Summer vacations invariably meant heat, mangoes and trips to madras. I used to love travelling by trains, I still do. I’m a complete sucker for trains. There is an irresistible romance associated with train journeys that flights just can’t make up for.

And we always took the madras mail, even though it took 30 long hours to cover the distance between home and a city very very close to home(not geographically, of course…of all the insanities that one could attribute to me, geographical incorrectness is not one of them). The train would speed through the fertile landscape, cutting across states, blurring views, relentlessly southeast. Solapur would be followed by Gulbarga, and the names of the stations would no longer be in comforting Devnagari, but in alien squiggles. Karnataka would pass by in a blur of a small novel and lunch. Andhra was always dreaded because of the heat. The landscape was unforgiving as well, barren parched earth, clumps of trees. Here and there a farm would exist, defying the lack of water and the killing heat, shoots of rice swaying to the trains slipstream. Crossing over the Krishna and Tungabhadra granted views of sandy expanses, dry riverbeds and occasional relics, sure to be submerged with the oncoming monsoons.
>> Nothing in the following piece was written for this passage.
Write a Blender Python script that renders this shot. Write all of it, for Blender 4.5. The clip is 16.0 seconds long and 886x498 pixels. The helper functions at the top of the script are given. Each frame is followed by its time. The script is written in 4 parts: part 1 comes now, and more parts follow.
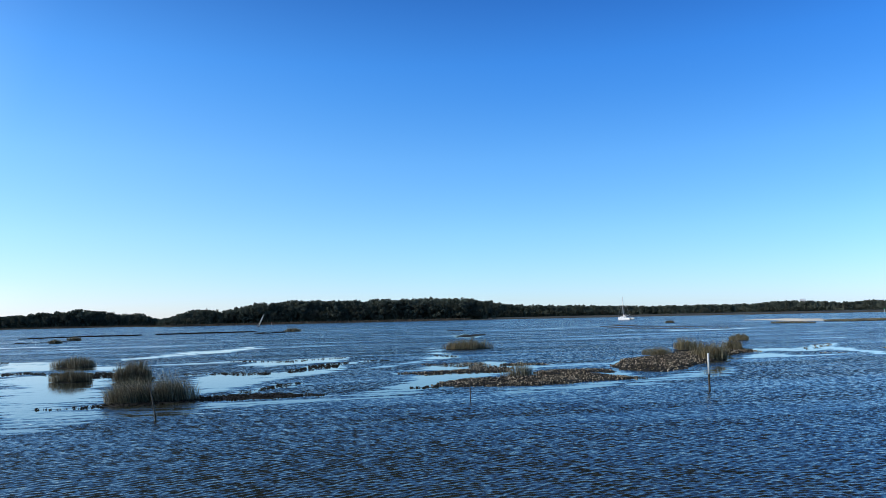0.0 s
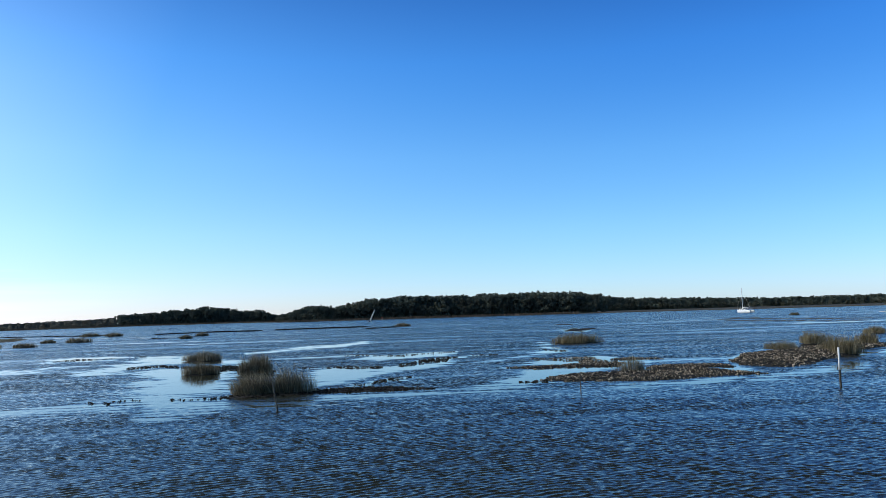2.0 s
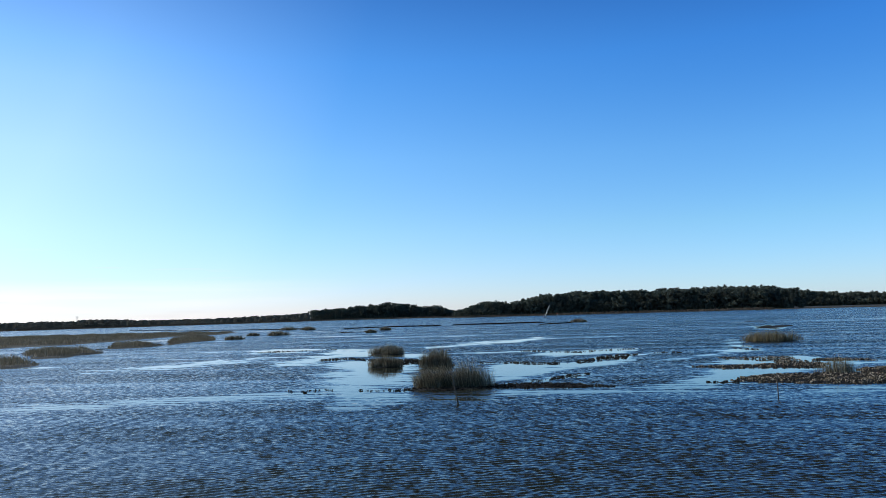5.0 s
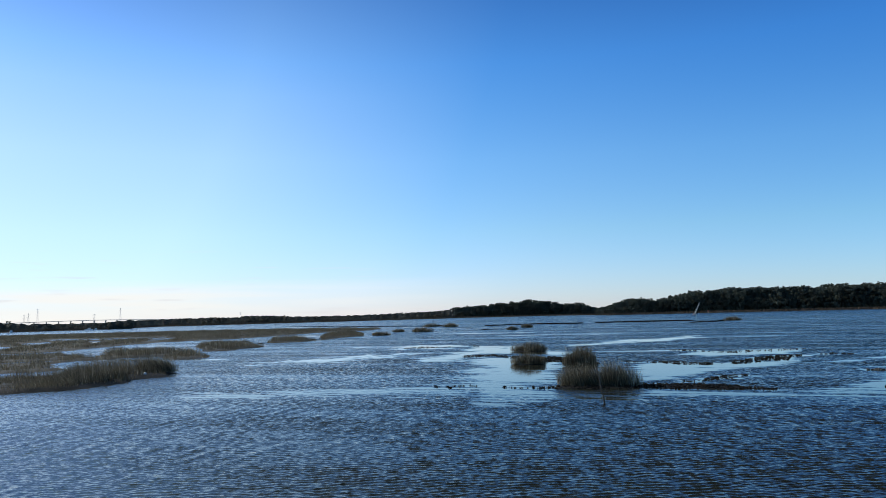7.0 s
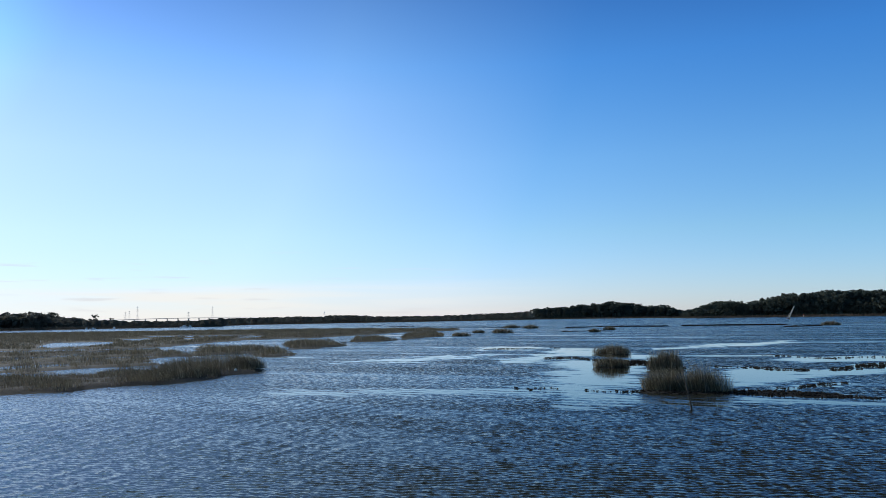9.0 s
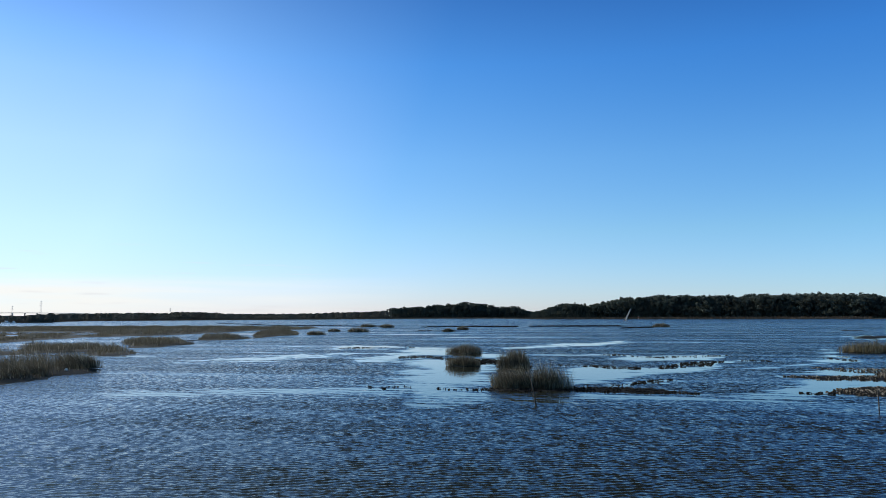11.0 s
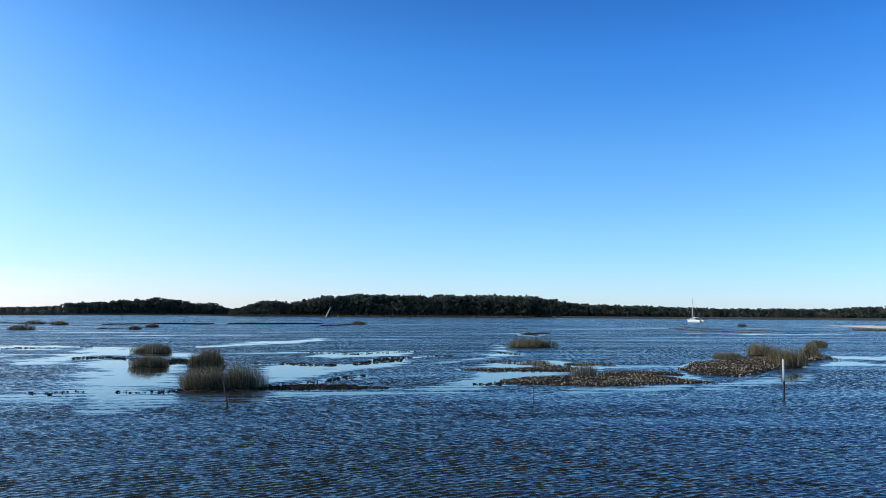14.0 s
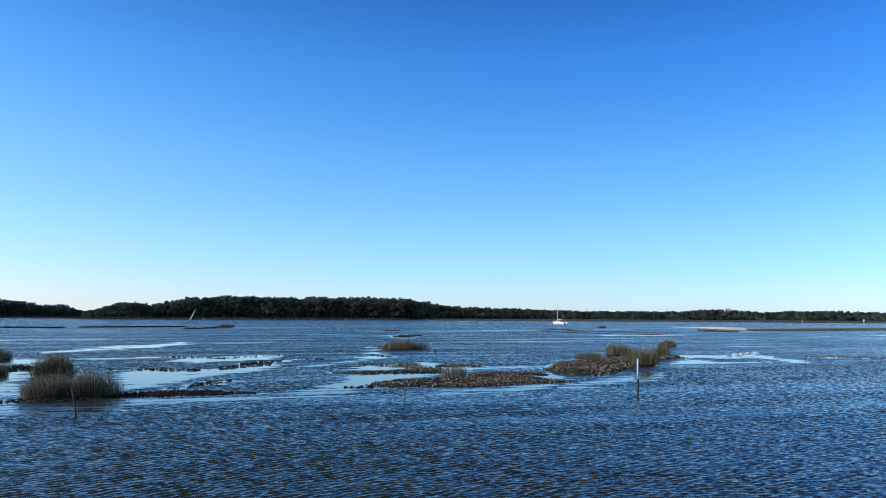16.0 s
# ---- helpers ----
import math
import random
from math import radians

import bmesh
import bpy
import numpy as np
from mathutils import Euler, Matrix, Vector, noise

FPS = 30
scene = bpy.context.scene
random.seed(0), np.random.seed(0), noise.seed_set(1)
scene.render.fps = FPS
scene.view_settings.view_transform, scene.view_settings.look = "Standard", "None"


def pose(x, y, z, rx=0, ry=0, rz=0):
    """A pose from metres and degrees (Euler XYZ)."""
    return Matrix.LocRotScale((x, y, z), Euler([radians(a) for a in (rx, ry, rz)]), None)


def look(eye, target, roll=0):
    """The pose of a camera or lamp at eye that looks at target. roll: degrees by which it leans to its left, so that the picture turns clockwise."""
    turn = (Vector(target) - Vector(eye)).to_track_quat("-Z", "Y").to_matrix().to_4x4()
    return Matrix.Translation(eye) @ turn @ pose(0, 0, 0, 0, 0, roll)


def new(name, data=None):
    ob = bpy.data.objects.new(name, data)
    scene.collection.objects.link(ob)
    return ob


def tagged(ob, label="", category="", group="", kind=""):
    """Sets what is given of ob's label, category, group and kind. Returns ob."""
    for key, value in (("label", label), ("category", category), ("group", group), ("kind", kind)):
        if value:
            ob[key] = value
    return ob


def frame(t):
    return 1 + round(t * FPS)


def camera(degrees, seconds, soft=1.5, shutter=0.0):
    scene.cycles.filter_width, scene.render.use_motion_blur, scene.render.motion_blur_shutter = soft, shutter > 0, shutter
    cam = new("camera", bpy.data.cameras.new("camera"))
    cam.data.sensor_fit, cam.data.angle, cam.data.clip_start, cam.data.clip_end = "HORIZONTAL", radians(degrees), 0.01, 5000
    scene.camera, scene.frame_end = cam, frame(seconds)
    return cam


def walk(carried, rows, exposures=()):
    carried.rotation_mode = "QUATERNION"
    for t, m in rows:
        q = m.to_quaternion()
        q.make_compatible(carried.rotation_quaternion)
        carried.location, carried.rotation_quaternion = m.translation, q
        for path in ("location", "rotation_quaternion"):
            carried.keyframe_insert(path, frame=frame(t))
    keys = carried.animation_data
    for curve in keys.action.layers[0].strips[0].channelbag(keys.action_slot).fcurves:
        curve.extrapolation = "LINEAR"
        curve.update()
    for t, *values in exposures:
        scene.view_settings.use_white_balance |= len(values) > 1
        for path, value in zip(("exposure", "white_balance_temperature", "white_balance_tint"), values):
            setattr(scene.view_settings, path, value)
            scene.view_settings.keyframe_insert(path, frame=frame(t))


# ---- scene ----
cam = camera(64.32, 16.0, soft=0.6)
PATH = [
    (0, pose(0.100, 0.056, 3.990, 95.445, 1.266, -13.808)),
    (0.5, pose(0.087, 0.027, 3.997, 95.258, 1.482, -11.934)),
    (1, pose(0.074, 0.024, 4.009, 95.171, 1.588, -9.758)),
    (1.5, pose(0.074, 0.004, 4.008, 95.169, 1.677, -7.427)),
    (2, pose(0.072, -0.041, 4.001, 95.213, 1.735, -5.125)),
    (2.5, pose(0.061, -0.083, 3.996, 95.268, 1.716, -2.910)),
    (3, pose(0.027, -0.068, 4.007, 95.288, 1.662, -0.714)),
    (3.5, pose(0.022, -0.081, 4.005, 95.309, 1.592, 1.641)),
    (4, pose(0.028, -0.056, 4.013, 95.299, 1.587, 4.002)),
    (4.5, pose(0.026, -0.021, 4.019, 95.278, 1.621, 6.423)),
    (5, pose(0.001, -0.001, 4.016, 95.268, 1.657, 8.964)),
    (5.5, pose(-0.034, 0.009, 4.008, 95.269, 1.676, 11.634)),
    (6, pose(-0.069, 0.016, 3.999, 95.283, 1.659, 14.441)),
    (6.5, pose(-0.091, 0.025, 3.994, 95.311, 1.587, 17.394)),
    (7, pose(-0.103, 0.029, 3.994, 95.358, 1.487, 20.339)),
    (7.5, pose(-0.111, 0.017, 3.996, 95.427, 1.395, 23.113)),
    (8, pose(-0.126, 0.013, 3.999, 95.487, 1.267, 25.403)),
    (8.2, pose(-0.131, 0.012, 4.000, 95.508, 1.206, 26.112)),
    (8.5, pose(-0.132, 0.012, 4.000, 95.536, 1.104, 26.764)),
    (9, pose(-0.119, 0.010, 3.998, 95.566, 0.918, 26.792)),
    (9.5, pose(-0.097, 0.007, 3.995, 95.570, 0.722, 25.549)),
    (10, pose(-0.078, 0.000, 3.992, 95.540, 0.530, 23.095)),
    (10.3, pose(-0.071, -0.006, 3.991, 95.502, 0.422, 21.067)),
    (10.5, pose(-0.069, -0.011, 3.992, 95.468, 0.354, 19.492)),
    (11, pose(-0.065, -0.026, 3.993, 95.378, 0.218, 15.219)),
    (11.5, pose(-0.050, -0.044, 3.993, 95.298, 0.132, 10.715)),
    (12, pose(-0.056, -0.029, 3.994, 95.286, 0.067, 6.145)),
    (12.5, pose(-0.035, -0.020, 4.007, 95.262, 0.054, 1.800)),
    (13, pose(0.011, -0.020, 4.007, 95.229, -0.079, -2.093)),
    (13.5, pose(0.029, -0.010, 3.986, 95.226, -0.149, -5.588)),
    (14, pose(0.058, 0.033, 4.003, 95.192, -0.274, -8.651)),
    (14.5, pose(0.081, 0.075, 4.015, 95.221, -0.306, -11.526)),
    (15, pose(0.095, 0.075, 4.011, 95.269, -0.322, -14.392)),
    (15.5, pose(0.100, 0.083, 4.007, 95.344, -0.346, -16.854)),
    (16, pose(0.109, 0.089, 4.000, 95.433, -0.244, -18.890)),
]
walk(cam, PATH, exposures=[(0, -0.14), (1.5, -0.17), (3.5, -0.24), (6.5, -0.42), (8, -0.54), (10.3, -0.54), (11.0, -0.46), (12.5, -0.28), (14, -0.18), (16, -0.14)])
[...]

Another thing that would occur would be that chaiwallas no longer served chai, but coffee. South India slowly began, Hindi would be replaced by a patois, of Telugu and Tamil. Rotis would be quickly consumed and curd rice would be the main course. Onward we would go, Cudappah and Renigunta and finally Arakkonam in the wee hours of the morning. The train would suddenly bustle with the eagerness of people to leave the train. Groggy eyed, I’d embrace the hot morning air (only in Madras, can even the mornings be hot). And near basin bridge, the inevitable stench of sewage, as the train pulled into central. Sunrise and I’d be bear hugged by any aunt, (who had managed to wake up by then). Madras. Marina. Grandmom’s. Cousins. A whole month of fun. Aah…nostalgia.